Michèle Lesbre, Rendez-vous à Parme

Les trois ponts de Comacchio, en Italie

Stendhal a choisi Parme pour son nom plus que pour la réalité des faits, lesquels appartenaient à la chronique des Farnèse dans laquelle il avait puisé, un peu copié, mais grâce à laquelle, surtout, il avait beaucoup imaginé. Les lieux qu’il décrit sont ailleurs, à Modène et surtout dans ses souvenirs italiens. Peu importe, puisque Clélia cultive des orangers sur la terrasse de la prison, que Fabrice invente son alphabet d’amour, et que, enfermé, le jeune héros ne tient pas trop à s’évader. Parme est trop « lisse » pour Laure ; elle lui préfère Ferrare dont la sagesse « est une sorte de philosophie du temps qui passe et ne change rien, ou peu de chose, mais une sagesse timide, quelque chose d’un peu absent ». Ferrare, la ville de Bassani, et d’Un certain Felloni.

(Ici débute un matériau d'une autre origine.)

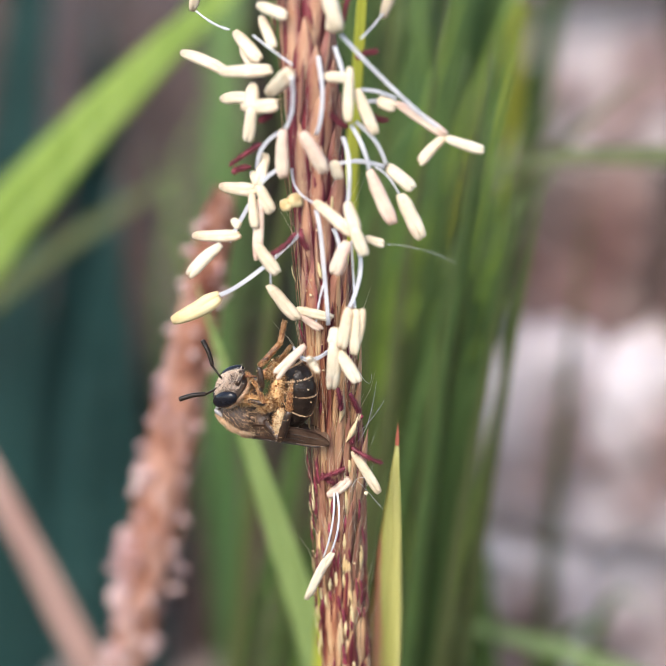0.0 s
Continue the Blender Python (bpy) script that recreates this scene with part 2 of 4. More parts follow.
STONE = material("pale_stone", [(0.3, (0.45, 0.38, 0.385)), (0.5, (0.60, 0.535, 0.54)), (0.7, (0.69, 0.63, 0.64))], 0.8, 60, bump=0.7, detail=7, random_shift=0.2,
                 second=((0.21, 0.13, 0.12), 62, 0.55, 0.68))
STONE_BROWN = material("brown_stone", [(0.3, (0.105, 0.078, 0.066)), (0.5, (0.170, 0.135, 0.122)), (0.7, (0.25, 0.21, 0.198))], 0.85, 90, bump=0.8, detail=7, random_shift=0.15,
                       second=((0.15, 0.08, 0.07), 60, 0.54, 0.66))
# far darker than STONE_BROWN: the shade of the grass is in the colour
STONE_SHADED = material("shaded_stone", [(0.3, (0.022, 0.014, 0.013)), (0.5, (0.045, 0.030, 0.027)), (0.7, (0.085, 0.060, 0.056))], 0.9, 40, bump=0.8, detail=7)
# dark red-brown of shaded soil and gaps, worn by leaf-shaped sheets
GAP_DARK = material("shaded_gap", [(0.3, (0.040, 0.023, 0.020)), (0.55, (0.075, 0.044, 0.040)), (0.75, (0.150, 0.098, 0.088))], 0.7, 150, (2, 2, 0.6), 0.5)
LITTER = material("dry_litter", [(0.3, (0.10, 0.045, 0.035)), (0.7, (0.26, 0.14, 0.11))], 0.8, 120, bump=0.5, random_shift=0.5, island=True)


# ---- mesh helpers ----
def mesh_of(name, bm, mat, smooth=True):
    me = bpy.data.meshes.new(name)
    bm.normal_update()
    bm.to_mesh(me)
    bm.free()
    me.materials.append(mat)
    for p in me.polygons:
        p.use_smooth = smooth
    return me


def part(name, bm, mat, parent, label="", world_space=False, smooth=True):
    """Links a bmesh as one mesh object under a thing or a part; world_space: its vertices are in world coordinates."""
    ob = new(name, mesh_of(name, bm, mat, smooth))
    ob.parent = parent
    if world_space:
        ob.matrix_parent_inverse = Matrix.Translation(parent_place(parent)).inverted()
    if label:
        ob["label"] = label
    return ob


def parent_place(ob):
    v = Vector(ob.location)
    while ob.parent:
        ob = ob.parent
        v = v + ob.location
    return v


def root(name, place, label, category, group="", kind=""):
    ob = new(name)
    ob.empty_display_size = 0.002
    ob.location = place
    return tagged(ob, label, category, group, kind)


def frame_of(fwd, up, place=(0, 0, 0)):
    """A pose whose x axis is fwd and whose z axis is near up."""
    x = Vector(fwd).normalized()
    y = Vector(up).cross(x).normalized()
    z = x.cross(y)
    return Matrix.Translation(place) @ Matrix((x, y, z)).transposed().to_4x4()


def sweep(bm, pts, radii, seg=10, flat=1.0, lobe=0.0, side=(0, 1, 0), caps=True):
    """A tube along pts; radii per point; flat squeezes it across side; lobe gives a two-lobed section."""
    pts = [Vector(p) for p in pts]
    rings = []
    s0 = Vector(side)
    for i, p in enumerate(pts):
        t = (pts[min(i + 1, len(pts) - 1)] - pts[max(i - 1, 0)]).normalized()
        a = s0 - t * s0.dot(t)
        if a.length < 1e-9:
            a = t.orthogonal()
        a.normalize()
        s0 = a
        c = t.cross(a)
        ring = []
        for k in range(seg):
            w = 2 * math.pi * k / seg
            r = radii[i] * (1 + lobe * math.cos(2 * w))
            ring.append(bm.verts.new(p + c * (r * math.cos(w)) + a * (r * math.sin(w) * flat)))
        rings.append(ring)
    for r0, r1 in zip(rings, rings[1:]):
        for k in range(seg):
            bm.faces.new((r0[k], r0[(k + 1) % seg], r1[(k + 1) % seg], r1[k]))
    if caps:
        bm.faces.new(rings[0][::-1])
        bm.faces.new(rings[-1])
    return rings


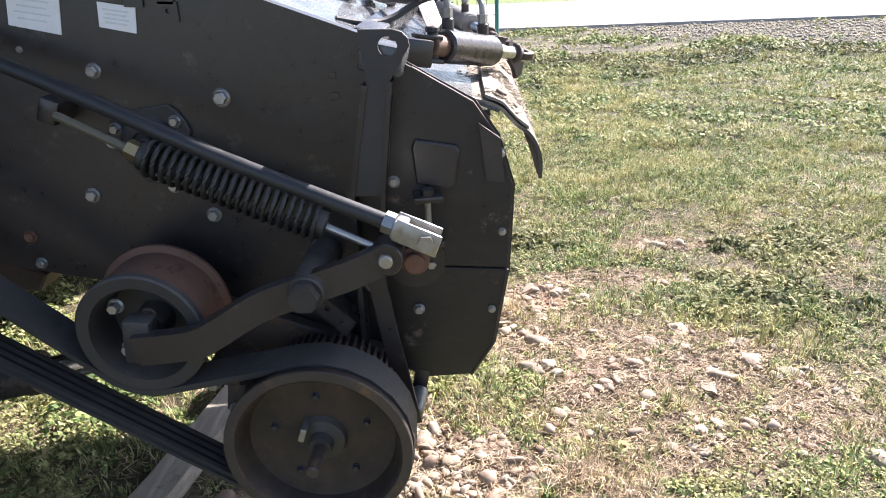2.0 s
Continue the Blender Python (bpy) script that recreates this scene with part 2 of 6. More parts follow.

Avec Michèle Lesbre, on est dans l’impression, le détail, la nuance. Ainsi quand elle évoque les eaux lascives du Pô, vers les trois ponts de Comacchio, tout près de ce delta qui a servi de cadre à Visconti pour Ossessione et à Antonioni pour Le cri. C’est une Italie brumeuse et silencieuse que la narratrice quitte à Turin, seule pour conclure le voyage : « Il y a des villes pour les chagrins et d’autres pour le bonheur, parfois ce sont les mêmes. » Sans doute faut-il qu’elles soient les deux mêlées, pour qu’on supporte et aime (un peu) le présent.